You are right, this is DEFINITELY a question for a tax accountant and investment advisor because there’s so much to consider. As a general rule, it’s best to decide WHY you want to sell a particular investment. Think about the following questions:

Has it appreciated significantly in a short-period of time?

Do you think it has reached it’s peak?

Do you have a financial obligation that you need to fund with this investment?

I wouldn’t sell an investment unless I felt it was time to get out.

Now, let’s hear your opinion. What things do you consider when selling an investment?

Topics: Question of the Day | 7 Comments »


7 Responses to “Friday Reader’s Question of the Day – Investments”

  1. Jeremy Says:
    November 10th, 2006 at 1:52 pm

    When do I consider selling an investment?

    That depends on a few things. First, what was the objective of the investment in the first place. Long-term (5+ years) or short-term, looking to take advantage of a trend/event to make some money. Then, I look at my current year’s taxable gains and losses so far and see how the sale would affect the overall tax picture.

    If the investment was for the long term, I’d look at the fundamentals (if an individual stock). Find out why it is priced where it is and see if the fundamentals still point towards reaching my long-term goal with the investment. If not, it could be time to sell, which then leads to checking into what the tax implications would be. If it is still fundamentally sound and just not performing well, and claiming the loss wouldn’t benefit a whole lot for tax purposes, I might hold on.

    As always, it comes down to your investment objectives and goals. Before taking tax into consideration you should evaluate your goals and see how that investment fits in it. If the investment does not fit anymore, or its role in your portfolio has changed, move on to evaluate the consequences of selling it. But you should always first bring it back to your investment goals.

  2. Foobarista Says:
    November 10th, 2006 at 3:40 pm

    I’m not sure about this particular investment, but “zero years” are rare and are good chances to do things like a bigtime Roth rollover if you’ve got a traditional IRA or old 401K that you want to Roth-ize, assuming you’ve got the cash to pay the taxes with.

  3. Finance Buff Says:
    November 10th, 2006 at 4:30 pm

    If the gain is a long-term capital gain, selling it this year will have it taxed at only 5%, instead of 15%, because of this reader’s unique income situation. If the gain is a short-term gain, it can be used to fill in the personal exemption and standard deduction and the reader possibly will not owe any tax at all. Converting Traditional IRA to Roth this year is a good idea as well. I’d hate to see the exemption and standard deduction go wasted. If the reader still likes the investment, he/she can wait 30 days and repurchase or just buy a similar fund. It doesn’t have to be all or nothing. If I were this reader, I would sell/convert just enough to fill in the zero/low tax brackets.

  4. thc Says:
    November 11th, 2006 at 3:23 pm

    Sell ‘em! If you want to repurchase after 30 days to avoid a wash sale, go for it. One caveat, if you have a significant capital loss carry forward, you might not want to waste it this year.

  5. Joe Taylor Says:
    November 11th, 2006 at 5:19 pm

    Take the time ro do a pro-forma 1040 for 2006. If indeed you will have no tax due, then start with the mutual funds. You can probably do a free exchange into other similar funds in the same family that will produce realized gains, not incur any transaction fees, and not leave you without exposure to the market. Since you are claiming a gain and not a loss you do not have to worry about the wash sale rule, so waiting to buy back does not apply.

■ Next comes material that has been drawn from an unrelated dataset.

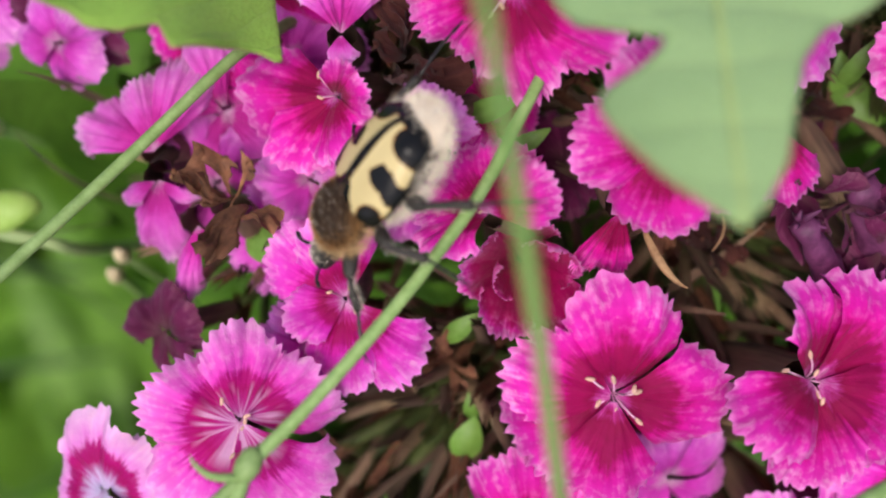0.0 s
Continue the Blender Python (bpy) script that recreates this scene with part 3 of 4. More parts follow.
# ---- plants: hub, stem, bracts and leaves under the flowers ----
BRACT_SIZES = ((15, 0.9), (18, 0.8), (13, 1.2), (16, 0.9), (14, 1.5), (17, 0.7))
BRACTS = [blade_mesh("bract", l * MM, b * MM, m, c) for (l, b), m, c in zip(BRACT_SIZES, (CALYX_BROWN, CALYX_BROWN, DRY, CALYX_GREEN, CALYX_BROWN, STRAW), (0.3, 0.5, 0.5, 0.5, 0.2, 0.4))]
LEAVES = [blade_mesh("leaf", l * MM, b * MM, LEAF_DARK, c) for l, b, c in ((45, 9, 0.9), (38, 11, 1.2), (55, 10, 0.7))]


def plant(k, hub, bracts=110):
    rnd = random.Random(70 + k)
    base = spot(*hub)
    foot = Vector((base.x + rnd.uniform(-0.02, 0.02), base.y + 0.03, -0.005))
    ob = thing("sweet_william_plant", Matrix.Translation(foot), "leafy sweet william plant with brown bracts under its flowers", "plant", "sweet william plants")
    inv = Matrix.Translation(-foot)
    part("stem", tube(bmesh.new(), bend((0, 0, 0), (0.0, 0.0, 0.15), inv @ base, 10), 0.0022, 8), LEAF_DARK, ob)
    for j in range(bracts):
        a, tilt, kind = rnd.uniform(0, 360), rnd.uniform(0, 60), rnd.randrange(6)
        far = rnd.uniform(1, 17)
        level = rnd.uniform(-15, -5) - BRACT_SIZES[kind][0] * math.cos(radians(tilt)) - 0.2 * far
        u, v = hub[0] + far * math.cos(radians(a)), hub[1] + far * math.sin(radians(a))
        p = part("bract", BRACTS[kind], None, ob)
        p.matrix_local = inv @ face(u, v, level, a + rnd.uniform(-25, 25), tilt, rnd.uniform(0, 360))
    for j in range(2 if k == 5 else 1 if k == 0 else 3 if k == 3 else 12):
        a, tilt = rnd.uniform(0, 360), rnd.uniform(75, 105)
        u, v = hub[0] + rnd.uniform(0, 16) * math.cos(radians(a)), hub[1] + rnd.uniform(0, 16) * math.sin(radians(a))
        p = part("leaf", rnd.choice(LEAVES), None, ob, "dark green narrow leaf")
        p.matrix_local = inv @ face(u, v, rnd.uniform(-52, -30), a, tilt, 0)


for k, h in enumerate(HUBS):
    plant(k, h, (24, 110, 110, 110, 30, 0)[k])


def withered(u, v, w, size, seed, lean_to=0, lean=0, mat=DRY, label="crumpled dry brown flower among the fresh ones"):
    """A dead flower: crumpled brown petals round a calyx."""
    rnd = random.Random(seed)
    ob = thing("withered_flower", face(u, v, w, lean_to, lean, 0), label, "flower", "withered flowers")
    R = size * MM
    for k in range(6):
        bm = petal(rnd, R * rnd.uniform(0.75, 1.2), 0.46, rnd.uniform(20, 85), rnd.uniform(-50, 90), 0.20, teeth=5)
        for vert in bm.verts:
            vert.co += 0.22 * R * noise.noise_vector(vert.co / R * 1.7 + Vector((seed, k, 0))) + 0.03 * R * noise.noise_vector(vert.co / R * 9 + Vector((k, seed, 0)))
        bmesh.ops.transform(bm, matrix=pose(0, 0, 0, rnd.uniform(-40, 40), 0, k * 60 + rnd.uniform(-20, 20)), verts=bm.verts)
        part("petal", bm, mat, ob)
    part("calyx", calyx(bmesh.new(), R), CALYX_BROWN, ob)
    low = Vector((0, 0, -1.5 * R))
    goal = ob.matrix_world.inverted() @ hub_near(ob.matrix_world @ low)
    part("flower_stalk", tube(bmesh.new(), bend(low, low * 1.9, goal, 6), [R * 0.09] * 7, 6), CALYX_BROWN, ob)


for row in ((-20.4, 7.9, -4, 5.6, 301, 100, 25), (9.5, 5.5, -9, 3.2, 303, 0, 30), (14, 3, -10, 3.8, 304, 90, 20), (-6, -4.5, -9, 3.4, 305, 270, 20), (-3, -9, -10, 3.6, 306, 200, 30), (12, -10.5, -11, 3.6, 307, 300, 20), (31.0, 22.4, -3.5, 5.4, 308, 0, 10), (-17, 9.5, -12, 3.6, 309, 0, 20), (24, 22, -12, 3.6, 310, 90, 30), (20, -11, -13, 3.8, 311, 0, 10), (-7, 7.5, -10, 3.2, 312, 0, 10), (4, 16, -12, 3.8, 313, 0, 10), (21, 13, -12, 3.6, 314, 0, 10), (35, 12, -11, 3.6, 315, 0, 10)):
    withered(*row, MAROON if row[4] % 2 == 0 and row[4] != 308 else DRY)
for row in ((22.0, 7.0, -3, 5.2, 321, 290, 45, FADED), (24.5, 3.6, -4, 4.4, 322, 300, 40, FADED), (18.5, 8.5, -4, 4.8, 323, 290, 40, FADED)):
    withered(*row, "crumpled withered purple flower hanging between fresh ones")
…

    If you can liquidate all the funds without any taxes coming due (do another pro forma) then move on to the individual stocks. Be sure the transaction costs do not wipe out your gains, but again there is no need to worry about the wash sale rule when realizing a gain.

    The advise about IRA to Roth conversion is on the mark.

    As always if you have doubts consult with a qualified tax professional, Don’t be penny wise and dollar foolish.

  6. thc Says:
    November 11th, 2006 at 6:06 pm

    Joe is right about the wash sale, I stand corrected. What can I say, it’s Saturday.

  7. Finance Buff Says:
    November 11th, 2006 at 9:12 pm

    That’s right, 30 days don’t apply if you claim a gain. I forgot about that as well. THC is right about the capital loss carry forward. Everything is moot if you have a large capital loss carry forward because the gains will first offset the loss carry forward. As far as commission goes, this might be the motivation to finally transfer those out to a discount brokerage.